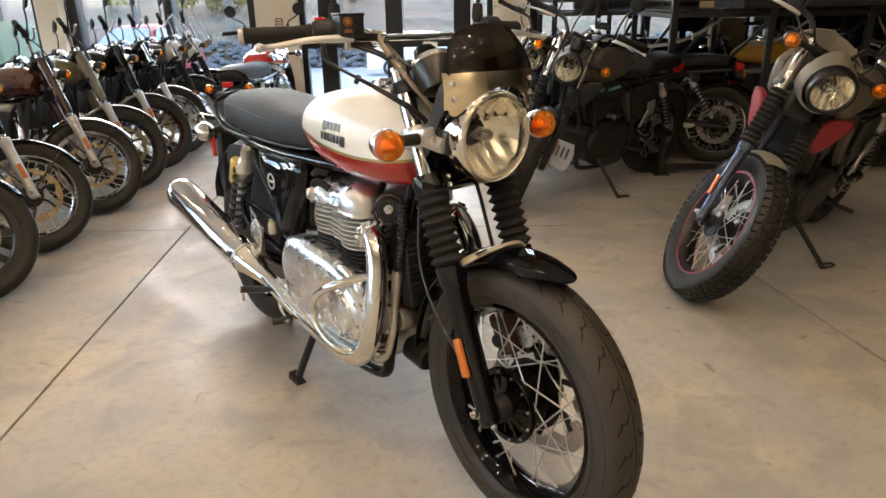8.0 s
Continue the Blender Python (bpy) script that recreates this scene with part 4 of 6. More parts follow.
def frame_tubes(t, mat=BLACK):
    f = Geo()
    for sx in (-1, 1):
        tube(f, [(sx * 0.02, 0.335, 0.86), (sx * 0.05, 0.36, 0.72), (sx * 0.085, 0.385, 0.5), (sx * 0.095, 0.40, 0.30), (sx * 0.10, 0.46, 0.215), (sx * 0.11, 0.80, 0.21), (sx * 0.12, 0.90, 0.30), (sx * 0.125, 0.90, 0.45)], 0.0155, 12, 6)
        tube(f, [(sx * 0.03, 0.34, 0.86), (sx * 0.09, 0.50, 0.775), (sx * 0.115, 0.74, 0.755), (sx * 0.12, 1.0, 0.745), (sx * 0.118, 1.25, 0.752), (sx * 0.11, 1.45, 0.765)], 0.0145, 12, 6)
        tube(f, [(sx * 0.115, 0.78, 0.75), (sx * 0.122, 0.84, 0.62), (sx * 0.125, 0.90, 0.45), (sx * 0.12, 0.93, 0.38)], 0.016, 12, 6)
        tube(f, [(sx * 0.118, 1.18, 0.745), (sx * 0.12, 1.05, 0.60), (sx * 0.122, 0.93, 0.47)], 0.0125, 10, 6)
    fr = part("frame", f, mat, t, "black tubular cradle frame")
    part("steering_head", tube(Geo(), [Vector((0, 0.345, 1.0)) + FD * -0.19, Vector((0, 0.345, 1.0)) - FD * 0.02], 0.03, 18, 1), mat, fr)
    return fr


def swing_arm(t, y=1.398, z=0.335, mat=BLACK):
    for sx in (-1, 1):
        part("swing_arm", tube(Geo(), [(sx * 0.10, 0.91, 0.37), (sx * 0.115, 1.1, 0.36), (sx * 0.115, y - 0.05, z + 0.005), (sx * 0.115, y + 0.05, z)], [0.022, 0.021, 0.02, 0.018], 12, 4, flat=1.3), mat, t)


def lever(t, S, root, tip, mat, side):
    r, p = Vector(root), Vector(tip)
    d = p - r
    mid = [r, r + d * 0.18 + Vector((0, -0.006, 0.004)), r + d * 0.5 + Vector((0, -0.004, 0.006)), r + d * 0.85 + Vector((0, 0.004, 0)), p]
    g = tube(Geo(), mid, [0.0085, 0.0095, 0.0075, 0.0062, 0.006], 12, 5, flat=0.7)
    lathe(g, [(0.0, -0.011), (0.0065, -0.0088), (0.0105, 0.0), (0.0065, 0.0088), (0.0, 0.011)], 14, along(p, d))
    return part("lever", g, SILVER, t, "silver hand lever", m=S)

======

§ AIM OF THE EXERCISE
Your task is an exact transcription of all the data, minus the pictures.

§ RESULT OF THE EXERCISE
8.0 s
Continue the Blender Python (bpy) script that recreates this scene with part 4 of 6. More parts follow.
def frame_tubes(t, mat=BLACK):
    f = Geo()
    for sx in (-1, 1):
        tube(f, [(sx * 0.02, 0.335, 0.86), (sx * 0.05, 0.36, 0.72), (sx * 0.085, 0.385, 0.5), (sx * 0.095, 0.40, 0.30), (sx * 0.10, 0.46, 0.215), (sx * 0.11, 0.80, 0.21), (sx * 0.12, 0.90, 0.30), (sx * 0.125, 0.90, 0.45)], 0.0155, 12, 6)
        tube(f, [(sx * 0.03, 0.34, 0.86), (sx * 0.09, 0.50, 0.775), (sx * 0.115, 0.74, 0.755), (sx * 0.12, 1.0, 0.745), (sx * 0.118, 1.25, 0.752), (sx * 0.11, 1.45, 0.765)], 0.0145, 12, 6)
        tube(f, [(sx * 0.115, 0.78, 0.75), (sx * 0.122, 0.84, 0.62), (sx * 0.125, 0.90, 0.45), (sx * 0.12, 0.93, 0.38)], 0.016, 12, 6)
        tube(f, [(sx * 0.118, 1.18, 0.745), (sx * 0.12, 1.05, 0.60), (sx * 0.122, 0.93, 0.47)], 0.0125, 10, 6)
    fr = part("frame", f, mat, t, "black tubular cradle frame")
    part("steering_head", tube(Geo(), [Vector((0, 0.345, 1.0)) + FD * -0.19, Vector((0, 0.345, 1.0)) - FD * 0.02], 0.03, 18, 1), mat, fr)
    return fr


def swing_arm(t, y=1.398, z=0.335, mat=BLACK):
    for sx in (-1, 1):
        part("swing_arm", tube(Geo(), [(sx * 0.10, 0.91, 0.37), (sx * 0.115, 1.1, 0.36), (sx * 0.115, y - 0.05, z + 0.005), (sx * 0.115, y + 0.05, z)], [0.022, 0.021, 0.02, 0.018], 12, 4, flat=1.3), mat, t)


def lever(t, S, root, tip, mat, side):
    r, p = Vector(root), Vector(tip)
    d = p - r
    mid = [r, r + d * 0.18 + Vector((0, -0.006, 0.004)), r + d * 0.5 + Vector((0, -0.004, 0.006)), r + d * 0.85 + Vector((0, 0.004, 0)), p]
    g = tube(Geo(), mid, [0.0085, 0.0095, 0.0075, 0.0062, 0.006], 12, 5, flat=0.7)
    lathe(g, [(0.0, -0.011), (0.0065, -0.0088), (0.0105, 0.0), (0.0065, 0.0088), (0.0, 0.011)], 14, along(p, d))
    return part("lever", g, SILVER, t, "silver hand lever", m=S)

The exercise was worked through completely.